How to calculate the resistance of a resistors in a grid? I've found a lot of example of a grid where you want to total resistance of a grid. My problem is different. Let's say you got a grid of resistance ($3\times 3$) but you only have the total resistance between each combination of line, is it possible find the value of the resistance?
Let's take this grid for instance : 

As you can see, the resistances R1 to R9 got different value (10 Ohms to 90 Ohms). Let's say you can only have the total resistance between each point (A to F), is it possible, mathematically speaking, to find the Resistance R1 to R9?
I've used a simulator to get the total resistance between each point. Here it is :

So, in conclusion, the question is : "Is it possible, with the value of that table, to find back the individual value of R1 to R9?
 A: By connecting A with B and E with F you can reduce the problem to a 2x2 matrix. Same for all other combinations of two (or n-1 lines in general). I would then call the resistors $R_{11}$ to $R_{22}$. If you short A with B and E with F, you combine resistors in such a way that $R_{22}=R_9$. Shorting out a horizontal line with a vertical line in the simplified circuit removes one of the 4 resistors from the problem. The resulting circuit is the parallel combination of one resistor (pick e.g. $R_{22}$) and the sum of two others ($R_{11}$ and $R_{12}$) which also form a voltage divider for which the central voltage is known. This way you have enough equations to calculate all three resistors in the simplified circuit, from which you then determine $R_{22}=R_9$. Rinse and repeat by combining other horizontal and vertical lines. 
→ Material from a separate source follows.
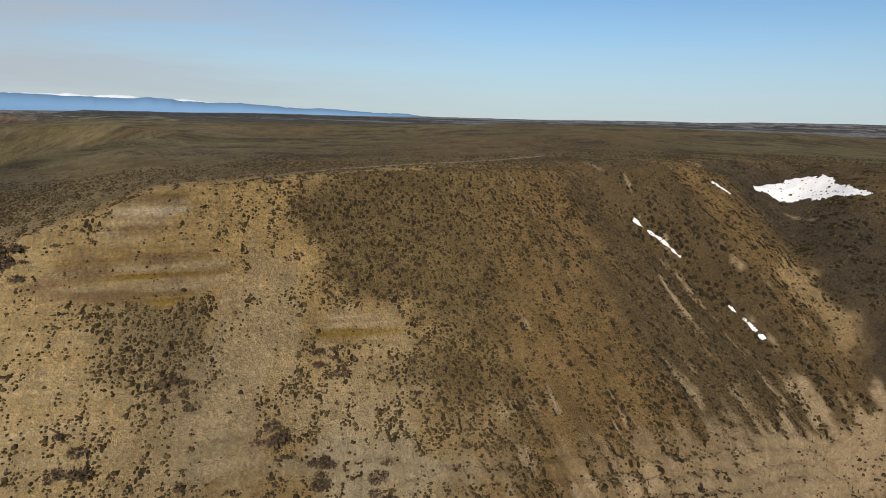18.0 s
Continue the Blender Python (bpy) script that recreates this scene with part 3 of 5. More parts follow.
def ground_colour(az, r, z):
    """Earth, rock and plant cover: base colours with some haze and shade mixed in, and how dense the plants stand."""
    x, y = plan(az, r)
    rf, rd = FOOT_R(az), RIM_R(az)
    t = (r - rf) / (rd - rf)
    wall = ease(az, 4, 9) * (1 - ease(az, 76, 88))
    n1, n2, n3 = fbm(x / 120, y / 120, 4, 201), fbm(x / 26, y / 26, 4, 203), fbm(x / 7, y / 7, 3, 205)
    streak = down_slope(az, x, y, 3.0, 45, fbm, 4, 207)
    broad = down_slope(az, x, y, 24.0, 130, fbm, 4, 209)
    short = down_slope(az, x, y, 2.5, 12, fbm, 3, 208)
    zb = z + DIP(az)
    band = fbm(zb / 2.1 + 0.5 * n1, az / 30, 4, 211, 0.7)
    band_wide = fbm(zb / 9.0 + 0.5 * n1, az / 60, 3, 213)
    c = np.zeros((*np.shape(z), 3)) + tint((0.085, 0.078, 0.05))
    p = 0.7 + 0.35 * n2 + 0.2 * n3
    inner = r < rd + 30
    # sage slopes under the wall
    w = ease(az, -9, -5) * (1 - ease(az, 100, 118)) * inner
    sage = blend(blend(tint((0.115, 0.098, 0.056)) + 0 * c, tint((0.105, 0.102, 0.04)), 0.5 + 1.1 * broad), tint((0.34, 0.3, 0.225)), (streak * 1.2 + 0.5 * short - 0.6) * 1.6)
    scree = ease(az + 5 * n2, 19, 31) * ease(0.4 * n2 + streak + 0.6 * short + 0.05 + 0.9 * ease(az + 4 * n2, 29, 37), 0.0, 0.6)
    sage = sage * (0.8 - 0.22 * ease(az, 6, 14) * (1 - ease(az, 18, 26)) + 0.15 * ease(az, 20, 28))[..., None]
    sage = blend(sage, tint((0.5, 0.44, 0.335)), scree * 0.85)
    toe = ease(az, -9, -6) * (1 - ease(az, 2, 6)) * ease(-z, -30, -12)
    sage = blend(sage, tint((0.28, 0.235, 0.16)), toe * (0.3 + 0.8 * streak + 0.4 * n2))
    c = blend(c, sage, w)
    p = p * (1 - w) + w * np.clip(0.88 - 0.6 * streak + 0.2 * n2 + 0.45 * short - 0.35 * scree - 0.25 * toe, 0.05, 1)
    sel = (az > -10) & (az < 22) & inner
    if sel.any():
        d = np.minimum.reduce([along(x[sel], y[sel], pts)[0] for pts, _ in LONG_RILLS])
        thread = np.zeros(np.shape(z))
        thread[sel] = ease(-d - 0.8 * n3[sel], -2.2, -0.6)
        c = blend(c, tint((0.36, 0.33, 0.26)), thread * 0.75)
        p = p * (1 - 0.7 * thread)
    # white clay in the lower flank
    clay = np.zeros(np.shape(z))
    if sel.any():
        bare = np.maximum.reduce([inside(x[sel], y[sel], pts) for pts in CLAYS])
        clay[sel] = ease(bare + 12 * n2[sel] + 9 * streak[sel] + 5 * short[sel], -5, 6)
    clay = np.maximum(clay, 0.8 * ease(fbm(x / 26, y / 26, 4, 215) + 0.7 * streak + 0.3 * n3, 0.42, 0.68) * ease(az, -6, -1) * (1 - ease(az, 16, 24)) * ease(-z, -80, -58) * ease(z, 8, 18))
    c = blend(c, blend(tint((0.4, 0.377, 0.345)) + 0.08 * band[..., None], tint((0.15, 0.14, 0.12)), 1.1 * short + 0.7 * streak + 0.5 * n3 + 0.1), clay * 0.6)
    p = p * (1 - 0.8 * clay)
    # the layered rock wall
    rock = blend(blend(tint((0.43, 0.33, 0.215)) + 0 * c, tint((0.74, 0.65, 0.5)), ease(band + 0.25 * n3, -0.1, 0.45)), tint((0.37, 0.265, 0.165)), -0.3 + 0.9 * band_wide + 0.35 * n2)
    rock = blend(rock, tint((0.48, 0.36, 0.19)), ease(t, 0.4, 0.95) * (0.45 + 0.5 * n2) + 0.4 * ease(az, 52, 70))
    rock = blend(rock, tint((0.36, 0.24, 0.16)), (n2 * 0.8 + n1 - 0.55) * 1.2)
    on = wall * ease(t + 0.06 * n2 + (0.14 * n2 + 0.14 * streak) * ease(az, 22, 30), -0.1, 0.06) * (1 - ease(t, 1.02, 1.12))
    rock = blend(rock, tint((0.66, 0.59, 0.47)), ease(-np.abs(t - 0.03 + 0.03 * n2), -0.06, -0.02) * (0.6 + 0.5 * n3) * (1 - ease(az, 46, 58)))
    rock = blend(rock, tint((0.2, 0.145, 0.09)), ease(0.9 * band + 0.6 * n3 + 0.5 * n2, 0.5, 0.85) * 0.55)
    rock = blend(rock, tint((0.44, 0.335, 0.165)), 0.55 * ease(az, 42, 62))
    c = blend(c, 1.25 * rock, on)
    scrub = ease(n2 + 0.6 * short + 0.4 * n3 + 0.5 * n1 + 0.35 * ease(az, 44, 60) * ease(t, 0.5, 0.9), 0.16, 0.5)
    p = p * (1 - on) + on * (0.1 + 0.75 * scrub + 0.22 * ease(az, 44, 56))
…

This is not the most precise or most efficient method for a real problem of this kind, of course, especially if a lot of rows and columns exist and the shorting of most of them will lead to a really low parallel resistance in the final 2x2 problem. It's a simple way of seeing that the problem is solvable, though. A better method would probably use individual charge injection into rows while columns are being held on constant voltage (and vice versa). 
A: If you ask this question in full generality -- i.e., is it possible for any value of R1 to R9 to infer their value from the resistances between A..F -- then answer is no.
Just imagine $R_1=R_2=R_4=0$.  You will never be able to infer $R_5$, as there is a short circuit.
Regardless of that, I doubt that there is generically a unique solution, since the system of equations is non-linear.